*MATERIAL*
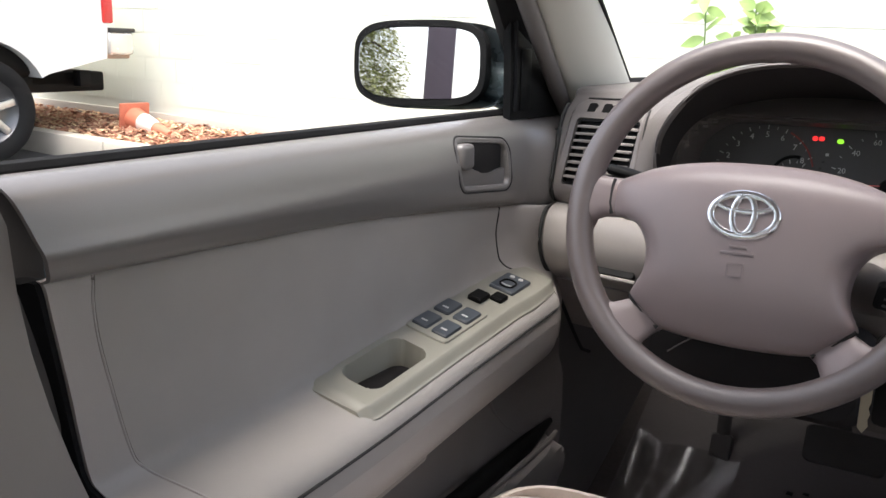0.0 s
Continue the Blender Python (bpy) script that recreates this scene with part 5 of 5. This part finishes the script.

...

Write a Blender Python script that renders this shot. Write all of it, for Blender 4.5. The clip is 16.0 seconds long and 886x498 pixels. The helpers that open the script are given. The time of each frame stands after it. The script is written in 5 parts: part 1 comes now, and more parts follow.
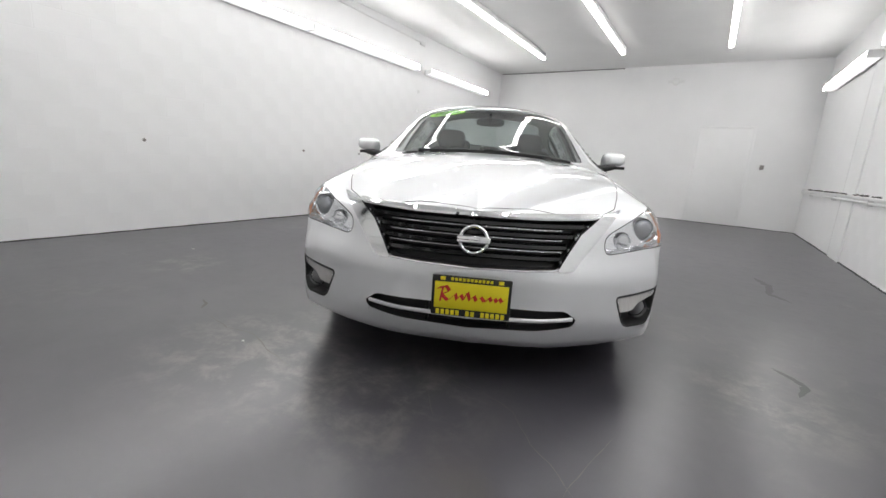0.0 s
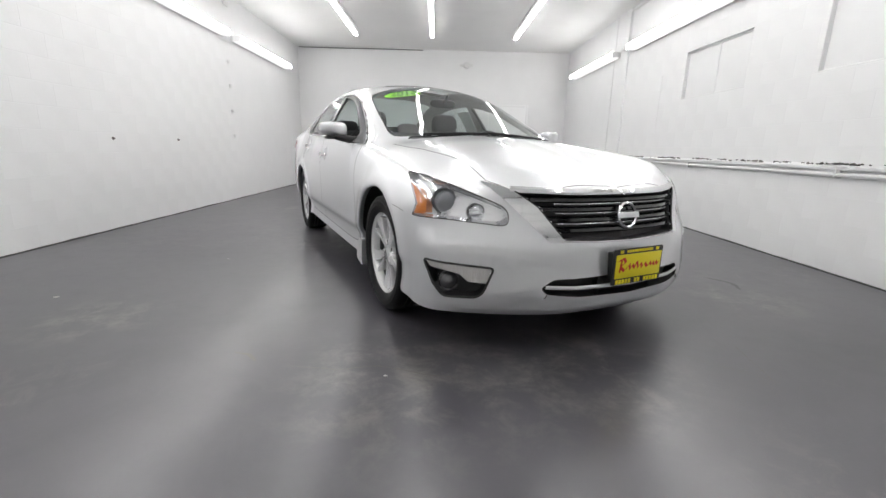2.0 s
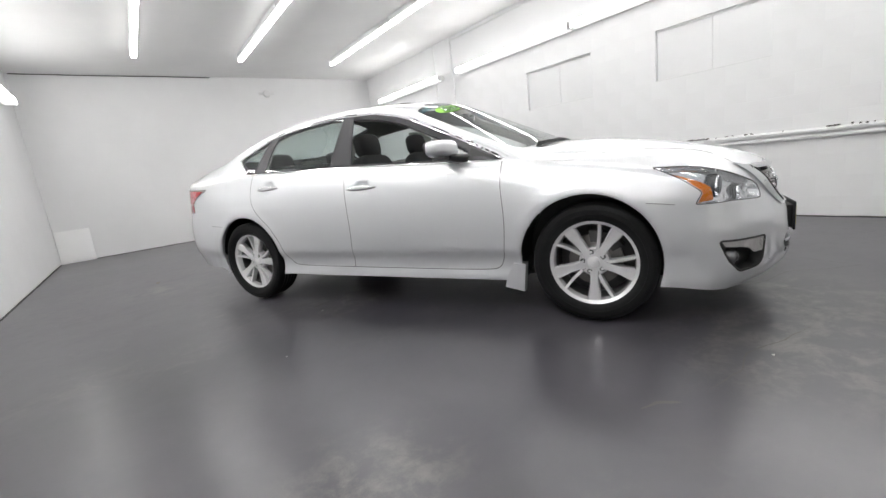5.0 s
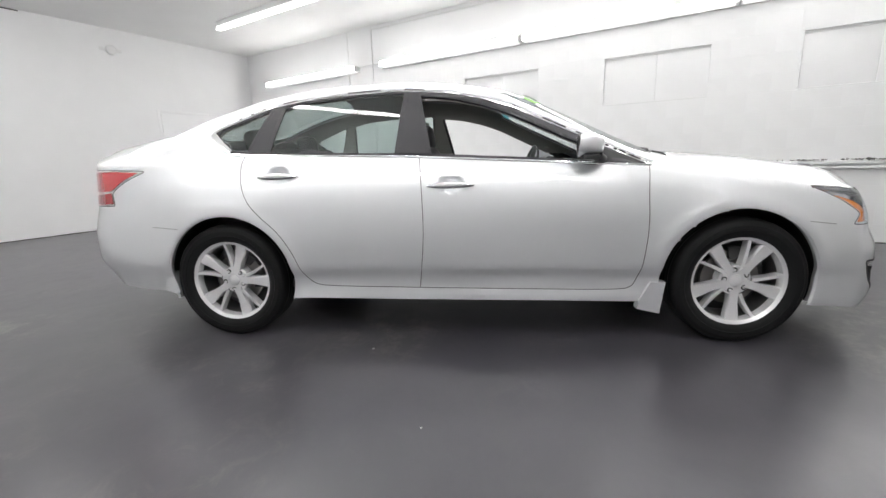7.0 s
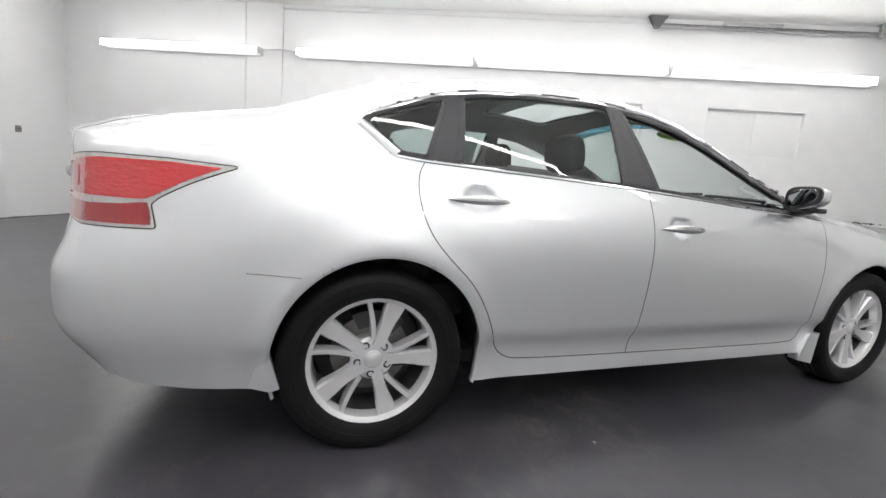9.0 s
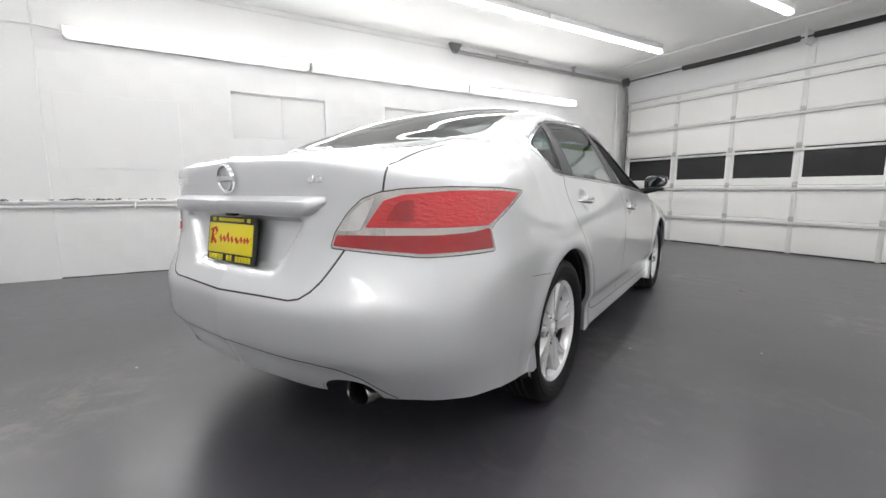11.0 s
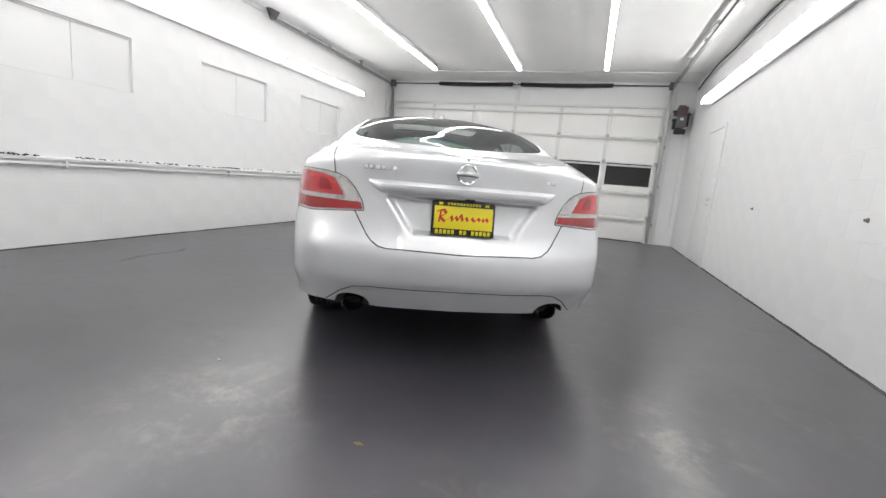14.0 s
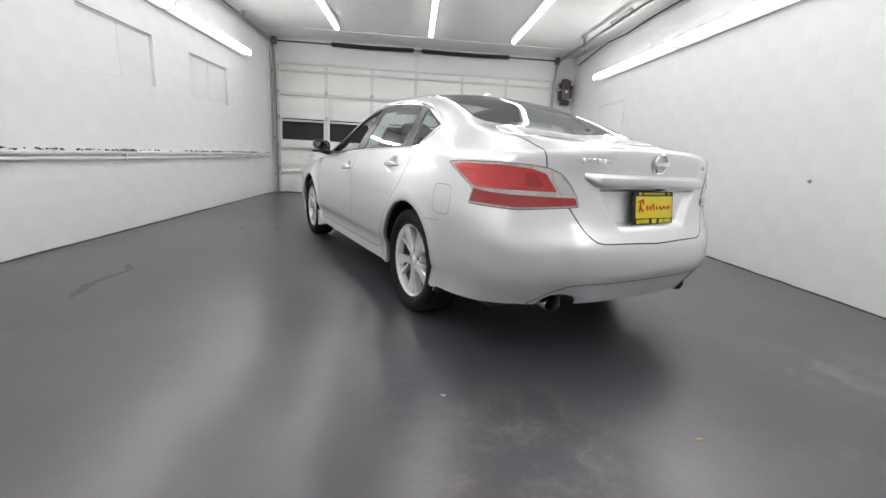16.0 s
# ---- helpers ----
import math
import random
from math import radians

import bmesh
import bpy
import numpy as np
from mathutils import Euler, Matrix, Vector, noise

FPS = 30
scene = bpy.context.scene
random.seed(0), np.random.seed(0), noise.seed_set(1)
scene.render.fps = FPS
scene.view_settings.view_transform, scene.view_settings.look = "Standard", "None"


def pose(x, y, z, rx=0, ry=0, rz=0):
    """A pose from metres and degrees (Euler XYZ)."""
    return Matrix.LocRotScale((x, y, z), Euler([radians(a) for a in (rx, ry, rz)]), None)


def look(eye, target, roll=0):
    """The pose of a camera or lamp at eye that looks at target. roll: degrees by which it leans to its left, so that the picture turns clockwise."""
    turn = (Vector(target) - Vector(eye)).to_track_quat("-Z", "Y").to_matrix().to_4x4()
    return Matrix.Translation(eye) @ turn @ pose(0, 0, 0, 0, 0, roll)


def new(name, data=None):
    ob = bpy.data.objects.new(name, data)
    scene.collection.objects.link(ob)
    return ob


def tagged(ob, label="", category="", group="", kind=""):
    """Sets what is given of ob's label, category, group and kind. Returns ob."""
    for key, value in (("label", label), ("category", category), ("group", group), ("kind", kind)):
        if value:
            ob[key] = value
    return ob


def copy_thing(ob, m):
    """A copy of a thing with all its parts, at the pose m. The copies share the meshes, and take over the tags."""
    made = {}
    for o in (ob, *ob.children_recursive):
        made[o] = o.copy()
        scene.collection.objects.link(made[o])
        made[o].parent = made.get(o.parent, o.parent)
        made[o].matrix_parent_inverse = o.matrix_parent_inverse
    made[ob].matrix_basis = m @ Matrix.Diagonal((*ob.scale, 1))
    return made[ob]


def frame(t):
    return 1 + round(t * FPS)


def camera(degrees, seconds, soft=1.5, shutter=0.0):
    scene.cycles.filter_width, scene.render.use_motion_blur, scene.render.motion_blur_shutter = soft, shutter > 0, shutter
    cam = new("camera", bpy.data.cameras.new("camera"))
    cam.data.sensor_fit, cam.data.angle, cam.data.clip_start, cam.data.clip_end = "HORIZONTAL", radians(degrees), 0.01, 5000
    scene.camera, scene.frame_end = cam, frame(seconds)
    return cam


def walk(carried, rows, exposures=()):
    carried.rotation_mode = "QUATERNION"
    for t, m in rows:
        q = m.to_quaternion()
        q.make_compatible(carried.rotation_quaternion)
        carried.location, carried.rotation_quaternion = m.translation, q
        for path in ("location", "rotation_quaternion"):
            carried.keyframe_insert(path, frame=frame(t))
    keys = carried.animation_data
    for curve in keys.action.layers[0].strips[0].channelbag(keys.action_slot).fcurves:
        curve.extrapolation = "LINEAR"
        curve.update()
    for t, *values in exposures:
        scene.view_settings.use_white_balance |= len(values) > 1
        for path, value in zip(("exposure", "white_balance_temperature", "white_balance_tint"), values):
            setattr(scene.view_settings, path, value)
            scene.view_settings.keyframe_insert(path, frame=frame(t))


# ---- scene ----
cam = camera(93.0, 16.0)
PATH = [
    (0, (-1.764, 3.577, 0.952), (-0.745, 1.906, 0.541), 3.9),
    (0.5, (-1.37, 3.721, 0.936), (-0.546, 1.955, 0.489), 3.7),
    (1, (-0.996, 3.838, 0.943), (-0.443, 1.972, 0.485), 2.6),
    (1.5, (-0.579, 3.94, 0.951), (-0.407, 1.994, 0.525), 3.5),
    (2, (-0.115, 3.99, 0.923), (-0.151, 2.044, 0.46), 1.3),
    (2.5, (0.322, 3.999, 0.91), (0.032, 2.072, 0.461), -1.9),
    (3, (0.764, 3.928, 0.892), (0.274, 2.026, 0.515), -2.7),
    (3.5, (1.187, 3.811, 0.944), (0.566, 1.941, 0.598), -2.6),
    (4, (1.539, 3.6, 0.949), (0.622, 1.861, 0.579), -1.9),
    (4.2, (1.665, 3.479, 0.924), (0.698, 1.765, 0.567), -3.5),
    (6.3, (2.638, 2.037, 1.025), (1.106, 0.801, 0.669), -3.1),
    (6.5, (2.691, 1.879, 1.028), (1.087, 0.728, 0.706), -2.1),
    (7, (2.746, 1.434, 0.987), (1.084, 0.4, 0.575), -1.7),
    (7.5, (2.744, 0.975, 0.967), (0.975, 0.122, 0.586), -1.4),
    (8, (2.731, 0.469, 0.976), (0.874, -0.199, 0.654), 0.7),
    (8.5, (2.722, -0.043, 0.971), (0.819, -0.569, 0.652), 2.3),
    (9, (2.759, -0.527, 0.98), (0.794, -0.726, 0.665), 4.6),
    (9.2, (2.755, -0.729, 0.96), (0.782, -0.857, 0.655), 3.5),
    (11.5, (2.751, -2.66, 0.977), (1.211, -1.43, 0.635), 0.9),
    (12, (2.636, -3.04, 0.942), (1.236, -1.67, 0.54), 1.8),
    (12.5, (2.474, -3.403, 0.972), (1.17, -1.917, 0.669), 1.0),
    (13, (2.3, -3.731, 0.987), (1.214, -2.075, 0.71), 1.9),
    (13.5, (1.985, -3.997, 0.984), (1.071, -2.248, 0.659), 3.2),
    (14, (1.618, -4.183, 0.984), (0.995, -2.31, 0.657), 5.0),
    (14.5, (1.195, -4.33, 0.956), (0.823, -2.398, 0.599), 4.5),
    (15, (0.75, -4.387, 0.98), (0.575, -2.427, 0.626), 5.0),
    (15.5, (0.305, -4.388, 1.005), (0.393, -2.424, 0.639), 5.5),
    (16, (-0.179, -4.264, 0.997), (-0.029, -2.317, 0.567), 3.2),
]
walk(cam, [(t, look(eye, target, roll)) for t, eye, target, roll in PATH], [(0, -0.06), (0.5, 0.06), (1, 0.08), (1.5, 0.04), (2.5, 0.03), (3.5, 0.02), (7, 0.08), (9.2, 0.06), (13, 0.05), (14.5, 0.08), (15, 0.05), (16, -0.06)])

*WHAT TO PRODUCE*
Output nothing except the lines from the line with "keys = carried.animation_data" through the line with "scene.view_settings.keyframe_insert(path, frame=frame(t))", copied exactly, end lines included.

*EXERCISE SOLUTION*
    keys = carried.animation_data
    for curve in keys.action.layers[0].strips[0].channelbag(keys.action_slot).fcurves:
        curve.extrapolation = "LINEAR"
        curve.update()
    for t, *values in exposures:
        scene.view_settings.use_white_balance |= len(values) > 1
        for path, value in zip(("exposure", "white_balance_temperature", "white_balance_tint"), values):
            setattr(scene.view_settings, path, value)
            scene.view_settings.keyframe_insert(path, frame=frame(t))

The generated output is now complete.